Search code examples
linuxbashperformancehardlinkln

Accelerate/parallelize massive hard-linking loop


I'm working on a script that generates a folder containing several thousand binaries that are to be bundled into multiple installers for different products. One massive part of the script "copies" files from various arbitrary locations to a temporary path, to generate the desired output structure for the installer/tarball.

The single slowest part of this operation is a massive loop that essentially looks like:

for i in $(find /some/tmp/path -iname "*")
do
    ln "${i}" "/TEMP1/${i}"
done

The reason this is being done is that it is a faster way to "copy" files to the desired location to generate the final output tarball, and it doesn't use as much disk space as an actual copy of the file.

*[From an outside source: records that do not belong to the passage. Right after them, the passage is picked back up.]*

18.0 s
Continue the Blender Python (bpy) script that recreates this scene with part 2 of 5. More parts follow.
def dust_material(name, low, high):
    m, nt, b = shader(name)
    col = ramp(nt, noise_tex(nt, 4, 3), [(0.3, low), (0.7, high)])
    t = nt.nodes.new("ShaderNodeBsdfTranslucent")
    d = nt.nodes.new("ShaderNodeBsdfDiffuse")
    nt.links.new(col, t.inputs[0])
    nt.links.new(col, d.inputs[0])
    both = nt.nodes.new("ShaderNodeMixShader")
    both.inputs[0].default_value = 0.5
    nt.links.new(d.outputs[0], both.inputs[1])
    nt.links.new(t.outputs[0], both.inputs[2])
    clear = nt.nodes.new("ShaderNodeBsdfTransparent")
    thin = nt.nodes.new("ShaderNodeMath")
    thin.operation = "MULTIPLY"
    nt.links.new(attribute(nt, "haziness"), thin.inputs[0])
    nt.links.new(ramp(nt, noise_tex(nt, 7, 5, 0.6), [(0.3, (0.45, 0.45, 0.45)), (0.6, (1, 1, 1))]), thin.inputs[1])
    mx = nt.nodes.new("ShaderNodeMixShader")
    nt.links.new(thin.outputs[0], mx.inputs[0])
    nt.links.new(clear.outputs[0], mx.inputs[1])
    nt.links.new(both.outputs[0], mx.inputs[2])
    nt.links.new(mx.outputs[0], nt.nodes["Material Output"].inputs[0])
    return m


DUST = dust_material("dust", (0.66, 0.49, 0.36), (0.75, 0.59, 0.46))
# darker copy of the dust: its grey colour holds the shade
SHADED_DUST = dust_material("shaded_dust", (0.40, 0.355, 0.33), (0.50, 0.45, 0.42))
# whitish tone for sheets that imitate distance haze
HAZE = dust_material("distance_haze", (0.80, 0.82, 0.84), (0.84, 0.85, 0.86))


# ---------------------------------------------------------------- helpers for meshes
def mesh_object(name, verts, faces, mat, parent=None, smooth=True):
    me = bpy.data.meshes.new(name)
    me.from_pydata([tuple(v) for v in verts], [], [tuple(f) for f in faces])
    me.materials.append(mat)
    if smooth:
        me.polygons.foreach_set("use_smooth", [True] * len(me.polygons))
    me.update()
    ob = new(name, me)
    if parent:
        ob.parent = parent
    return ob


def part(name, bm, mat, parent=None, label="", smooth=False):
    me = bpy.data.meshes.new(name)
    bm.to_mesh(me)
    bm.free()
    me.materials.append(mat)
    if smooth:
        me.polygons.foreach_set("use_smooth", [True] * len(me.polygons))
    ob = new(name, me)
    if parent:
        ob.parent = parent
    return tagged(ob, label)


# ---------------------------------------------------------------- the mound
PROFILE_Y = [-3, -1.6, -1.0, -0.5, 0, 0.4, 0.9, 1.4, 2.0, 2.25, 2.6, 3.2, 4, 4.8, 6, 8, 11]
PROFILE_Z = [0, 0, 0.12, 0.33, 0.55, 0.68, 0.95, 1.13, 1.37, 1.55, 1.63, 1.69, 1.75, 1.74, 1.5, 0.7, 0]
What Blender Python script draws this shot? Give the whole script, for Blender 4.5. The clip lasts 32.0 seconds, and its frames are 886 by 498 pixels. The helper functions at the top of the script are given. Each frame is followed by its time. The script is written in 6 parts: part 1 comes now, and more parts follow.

However, this loop is painfully slow (takes about 15 minutes to hard-link 30,000 files). Assuming this is running on a very powerful machine with a top-end SSD, would this be the sort of task that could be sped up greatly by wrapping it with a parallel-type tool, or just backgrounding all the ln operations, tracking the PID for the ln operation, and checking if all processes exited successfully at the end? Alternately, is there some other means to speed this up which I haven't considered?


Solution

  • This should do the trick.

    for i in $(find /some/tmp/path -iname "*")
    do
        ln "${i}" "/TEMP1/${i}" &
    done
    wait
    

    Let me know if it works. Regards!